Proposed norms include: no deliberate creation of long-lived debris, no close approach to another nation's satellite without notification, no interference with the command and control of another nation's space systems, and transparency about military space capabilities and intentions.
These may sound modest, but in the current environment, even modest steps toward transparency and restraint would be significant. The greatest danger in space security is not a deliberate attack -- it is a misunderstanding that escalates because there are no agreed-upon rules and no reliable communication channels.
Should We Be Worried?
Yes, but not panicked. The militarization of space is real and accelerating, but a full-scale war in space is in nobody's interest. Every spacefaring nation depends on satellites for military operations, economic activity, and daily life. Destroying another nation's satellites would invite devastating retaliation and could trigger the Kessler Syndrome, rendering critical orbital zones unusable for everyone.
The greater risk is a slow erosion of stability: an ASAT test here, a jamming incident there, a suspicious close approach, a cyber attack on a ground station. Each incident, taken alone, might not trigger a crisis. But cumulatively, they create an environment of mistrust and unpredictability that increases the risk of miscalculation.

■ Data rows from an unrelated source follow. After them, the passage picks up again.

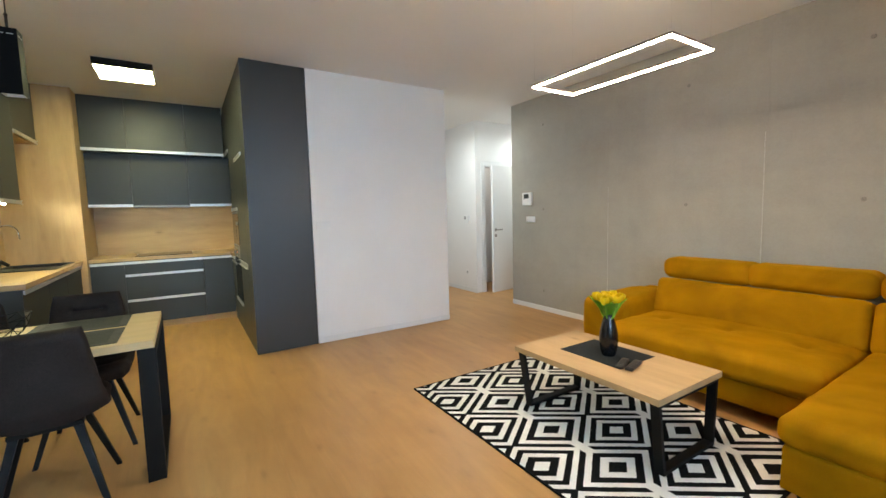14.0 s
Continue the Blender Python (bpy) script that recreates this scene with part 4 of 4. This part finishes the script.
RX0, RX1, RY0, RY1 = -1.155, 0.895, -0.54, 0.858
bm = bmesh.new()
nx, ny = 40, 28
grid = [[bm.verts.new((RX0 + (RX1 - RX0) * i / nx, RY0 + (RY1 - RY0) * j / ny, 0.0085 + 0.0012 * noise.noise(Vector((i * 0.4, j * 0.4, 0))))) for i in range(nx + 1)] for j in range(ny + 1)]
for j in range(ny):
    for i in range(nx):
        bm.faces.new((grid[j][i], grid[j][i + 1], grid[j + 1][i + 1], grid[j + 1][i]))
rim = [grid[0][i] for i in range(nx + 1)] + [grid[j][nx] for j in range(1, ny + 1)] + [grid[ny][i] for i in range(nx - 1, -1, -1)] + [grid[j][0] for j in range(ny - 1, 0, -1)]
low = [bm.verts.new((v.co.x, v.co.y, 0.0004)) for v in rim]
for k in range(len(rim)):
    bm.faces.new((rim[k], rim[(k + 1) % len(rim)], low[(k + 1) % len(rim)], low[k]))
M["rug"] = rug_material()
solid("rug", bm, "rug", "black and white rug with concentric diamond pattern", "rug", kind="")

# coffee table
CX0, CX1, CY0, CY1, CZ = -0.765, 0.262, -0.25, 0.385, 0.42
ct = thing("coffee_table", ((CX0 + CX1) / 2, 0.07, 0.009), "low oak coffee table on slanted black steel frames", "table")
part("tabletop", box(CX0, CX1, CY0, CY1, CZ - 0.036, CZ, 0.002, 2), "oak_x", ct)
for xt, xb in ((CX0 + 0.035, CX0 + 0.02), (CX1 - 0.04, CX1 - 0.085)):
    bm = bmesh.new()
    ya, yb, yc, yd = CY1 - 0.03, CY0 + 0.03, CY1 - 0.06, CY0 + 0.09
    bar(bm, (xt, ya, CZ - 0.038), (xb, yc, 0.011), 0.05, 0.02, (0, 1, 0))
    bar(bm, (xt, yb, CZ - 0.038), (xb, yd, 0.011), 0.05, 0.02, (0, 1, 0))
    bar(bm, (xb, yc + 0.01, 0.021), (xb, yd - 0.01, 0.021), 0.05, 0.02, (0, 0, 1))
    bar(bm, (xt, ya, CZ - 0.047), (xt, yb, CZ - 0.047), 0.05, 0.02, (0, 0, 1))
    part("leg_frame", bm, "black_metal", ct, "black steel loop leg")
solid("table_mat", box(-0.42, 0.03, -0.165, 0.19, CZ + 0.0005, CZ + 0.003, 0.001, 1), "placemat", "dark grey woven mat on the coffee table", "placemat", kind="")

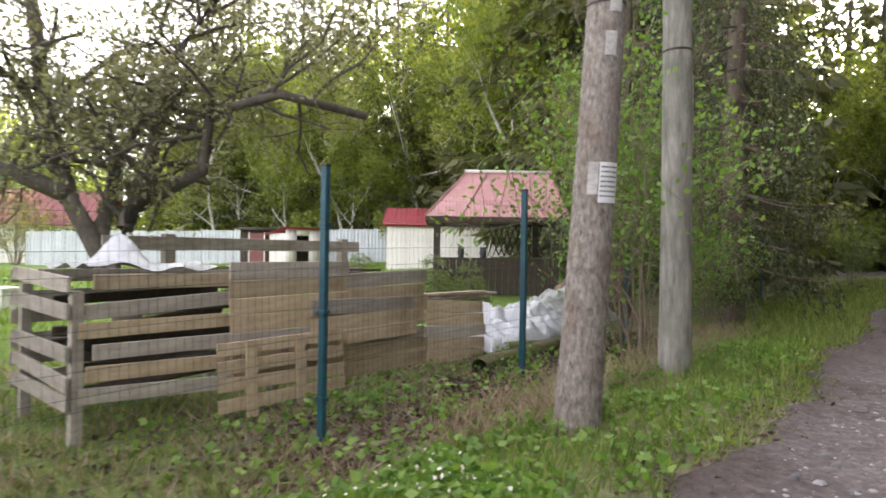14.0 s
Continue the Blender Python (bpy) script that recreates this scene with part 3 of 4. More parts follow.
scatter("verge_grass", "short green grass on the verge", 52000, -1, 34, -3.6, -1.15, 0.1, 0.011, M_GRASS, 0.5, lambda u, v: ~((u > 17) & (u < 24) & (v < -2.75)), seed=11)
scatter("verge_grass", "long grass at the track's left edge under the trees", 9000, 21, 40, -3.0, -1.2, 0.14, 0.012, M_GRASS, 0.4, seed=12)
scatter("verge_grass", "grass on the bank under the spruce", 22000, 9.4, 22, 1.2, 4.8, 0.13, 0.011, M_GRASS, 0.45, seed=13)
scatter("verge_grass", "rough grass behind the gate", 9000, 5, 16, 4.8, 10, 0.16, 0.016, M_GRASS, 0.5, seed=14)
scatter("meadow_grass", "mown bright green meadow grass", 70000, 3, 24, -12, -4.0, 0.08, 0.012, M_LAWN, 0.5, lambda u, v: np.random.default_rng(1).uniform(0, 1, len(u)) > 0.8 * np.exp(-(((u - 14.5) / 4.5) ** 2 + ((v + 5) / 2.8) ** 2)), seed=15)
scatter("meadow_grass", "bright green grass in the far meadow", 40000, 2, 44, -32, -11, 0.14, 0.03, M_LAWN, 0.5, seed=16)
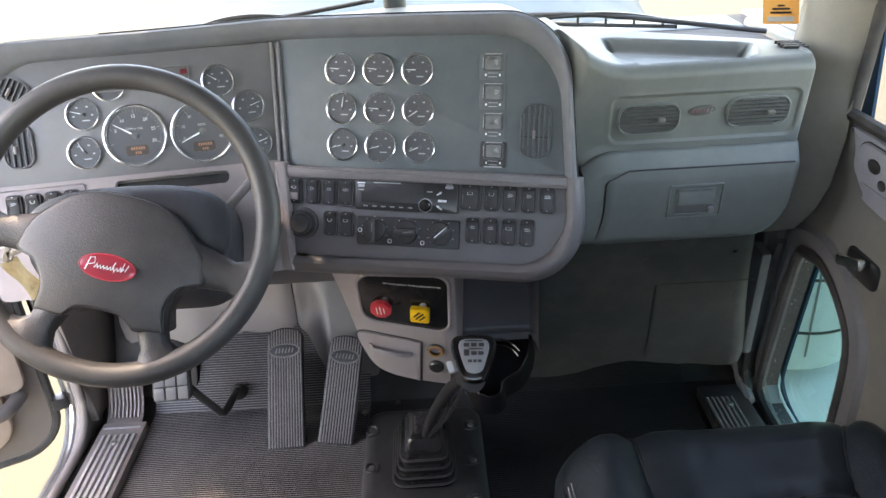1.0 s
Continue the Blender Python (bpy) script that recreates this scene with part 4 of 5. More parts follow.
def knee_depth(x, z):
    return 1.682 - 0.050 * (1 - smoothstep(-0.56, -0.44, x)) * (1 - smoothstep(0.10, 0.34, z)) - 0.10 * smoothstep(0.30, 0.56, z) - 0.004 * math.sin(14 * x)


def duct_depth(x, z):
    swell = smoothstep(-0.300, -0.215, x) * (1 - smoothstep(0.13, 0.33, z))
    return 1.678 - 0.085 * swell + 0.018 * math.exp(-((x + 0.262) / 0.028) ** 2 - ((z - 0.20) / 0.05) ** 2) - 0.10 * smoothstep(0.30, 0.56, z)


cover_sheet("knee_cover", -0.735, -0.3088, knee_depth, M_PALE)
cover_sheet("column_cover", -0.3062, -0.105, duct_depth, M_DUCT)
bm = bmesh.new()
rings = []
for i in range(25):
    x = -0.735 + 0.628 * i / 24
    rings.append([Vector((x, y, z)) for y, z in ((1.345, 0.575), (1.318, 0.545), (1.320, 0.520), (1.330, 0.492), (1.345, 0.468), (1.358, 0.451), (1.364, 0.447), (1.374, 0.449), (1.470, 0.500))])
loft(bm, rings, False)
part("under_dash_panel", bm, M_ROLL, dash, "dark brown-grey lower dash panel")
bm = bmesh.new()
slab(bm, [(-0.750, 0.03), (-0.565, 0.03), (-0.552, 0.06), (-0.556, 0.125), (-0.575, 0.138), (-0.631, 0.165), (-0.678, 0.190), (-0.750, 0.220)], -0.02, 0.0, 0.006, lambda x, z, w: Vector((x, 1.570 + 0.50 * (z - 0.02) - w, z)))
part("toe_side_cover", bm, M_TOE, dash, "dark brown moulded cover in the corner of the footwell")

# ---- things on the driver's side ----
WC = Vector((-0.402, 1.060, 0.733))
TILT_W = radians(31)
w_n = Vector((0, -math.cos(TILT_W), math.sin(TILT_W)))
w_u = Vector((1, 0, 0))
WHEEL = Matrix((w_u, w_n.cross(w_u), w_n)).transposed().to_4x4()
WHEEL.translation = WC
WHEEL = WHEEL @ pose(0, 0, 0, 0, 0, -15)

wheel = thing("steering_wheel", WC, "dark grey four-spoke steering wheel with a red oval badge", "steering wheel")
bm = bmesh.new()
tube(bm, [WHEEL @ Vector((0.2165 * math.cos(2 * math.pi * i / 72), 0.2165 * math.sin(2 * math.pi * i / 72), 0)) for i in range(72)], 0.0180, 14, True)
part("rim", bm, M_RIM, wheel)
half_pad = [(0.0, 0.0345), (-0.045, 0.031), (-0.078, 0.016), (-0.108, -0.010), (-0.124, -0.030), (-0.1335, -0.054), (-0.1365, -0.066), (-0.130, -0.0725), (-0.110, -0.0785), (-0.097, -0.093), (-0.0895, -0.113), (-0.091, -0.132), (-0.094, -0.148), (-0.089, -0.1505), (-0.070, -0.1515), (-0.053, -0.152), (-0.0465, -0.146), (-0.034, -0.136), (-0.018, -0.1325)]
pad_pts = [(x + 0.006, y + 0.009) for x, y in [p[:2] for p in curve_through([(x, z, 0) for x, z in half_pad + [(0.0, -0.132)] + [(-x, z) for x, z in half_pad[:0:-1]] + half_pad[:1]], 3)][:-1]]


def dome(x, y):
    """Height of the horn pad's skin over the wheel's plane."""
    return 0.0255 - 0.0105 * ((x - 0.006) / 0.12) ** 2 - 0.0090 * ((y + 0.046) / 0.09) ** 2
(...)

The solution is not to pretend that space can be kept entirely free of military activity -- that ship sailed decades ago. The solution is to establish clear rules of the road: what is acceptable, what is not, and how nations will communicate and de-escalate when disputes arise. This requires diplomacy, transparency, and a recognition that protecting the space environment is in everyone's strategic interest.
Space is too important -- and too fragile -- to become a battlefield. The choices we make now about how to manage military competition in space will determine whether the orbital commons remains a shared asset for all of humanity or becomes a contested and degraded warzone. The stakes could hardly be higher.